Hong Sang-soo’s fractious dramas of sexual dalliance and social frustration tread a fine line between alienated sophistication and self-indulgent preciosity. Like Ozu but more so, he has chosen a restricted palette of both thematic motifs and formal devices; whether writers, directors, or actors, his protagonists are all filmmakers faced with a crisis of productivity, so their disaffection and self-delusion internally refract allegories of cinematic insecurity. And since the films both emerge from and depict the real-life environment of those who make them, his performers are both persuasively real—their interactions apparently unaffected by the codes of Hollywood or even commercial Korean acting—and reflexive. So, however futile, their sexual peccadilloes still generate a film. As Warhol noted, a bad problem can make for a good tape. And certainly Hong’s working method has been productive. In the last decade, he has spun seven features from this skein, including one a year for the last three years, and received credit as the sole writer on all but the first.
Woman on the Beach takes him back to the kind of coastal resort hotels visited in his second film, The Power of Kangwon Province (98), but now they are wintry and almost deserted. Movie director Jung-rae (Seung-woo Kim) browbeats a pal to accompany him there for a few days so he can complete a script he is blocked on. The pal brings along his girlfriend, Mun-suk (Hyun-jung Go), whom Jung-rae seduces before abruptly deciding to return to Seoul the following day. The second half of the film inverts this sexual triangle. Jung-rae comes back to the beach and, apparently having failed to persuade Mun-suk to join him, uses his fame to seduce a second girl, Sun-hee (Seon-mi Song), who resembles her. When Mun-suk does come, she finds them in bed together, and the three of them spend the rest of the movie maneuvering around their patterned infidelities. As usual with Hong, this involves lengthy soju-drenched meals in which confessions and new dissimulations intertwine. But it’s unusual in that, after the girls get away from Jung-rae and tear each other down, they discover some mutual respect and affection, as well as something about their own identities that is independent of both the director’s manipulation and their roles within the film’s structure. This affords them (and us) the satisfaction of seeing Jung-rae abandoned to his egotistical self-delusion. He, on the other hand, has finished his script—a script that, if it’s not 81⁄2-like, stands a good chance of being Hong’s next saga of sexual greed and insecurity.
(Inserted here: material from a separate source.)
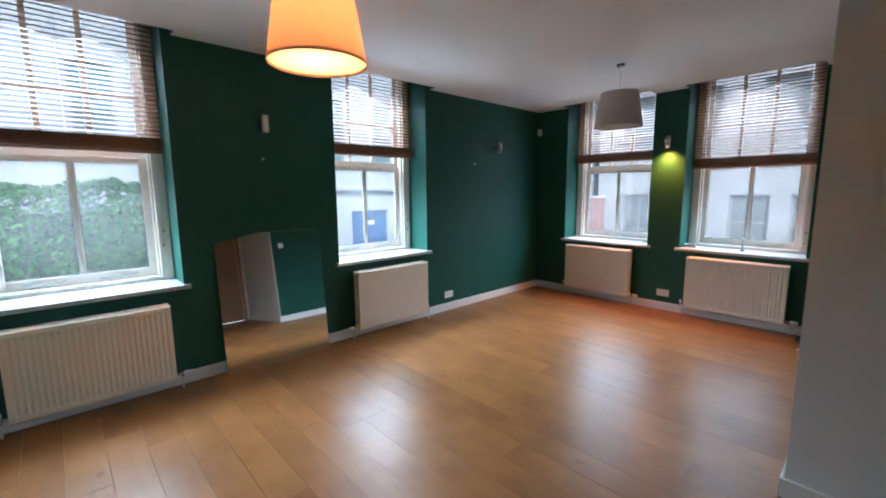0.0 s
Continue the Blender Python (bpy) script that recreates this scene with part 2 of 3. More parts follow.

Woman on the Beach is formally less programmatic than Hong’s early films. A more conventional and continuously assembled storytelling has replaced both the prolonged deep-focus takes that used to break his narratives into all-but-autonomous units, and the rigorously abstract structure of, especially, Virgin Stripped Bare by Her Bachelors (00). The internal mirroring is more subtle (though they resemble each other, Mun-suk hates her father, and Sun-hee, her mother), there are no graphic sex scenes, and the women have a fresh resilience. And Hong’s self-indulgence is held in check by the obnoxiousness of his stand-in persona.
These developments may well be a sign of his embracing the Korean film industry’s will-o’-the-wisp wish for a Western audience that is wider and more remunerative than that of the festival circuit. Indeed the film has been warmly received, even as there are indications that Hong’s innovations are filtering down to the overtly commercial cinema: Kim Tae-sik’s Driving with My Wife’s Lover, for example, adapts both Hong’s structural parallels and his surrealist narrative grace-notes (an avalanche of watermelons) to what is otherwise a blend of conventional generic tropes.
But still, you have to wonder how much more interest, cinephile or popular, Hong can mine from the frustrations of insufferable yuppie artistes.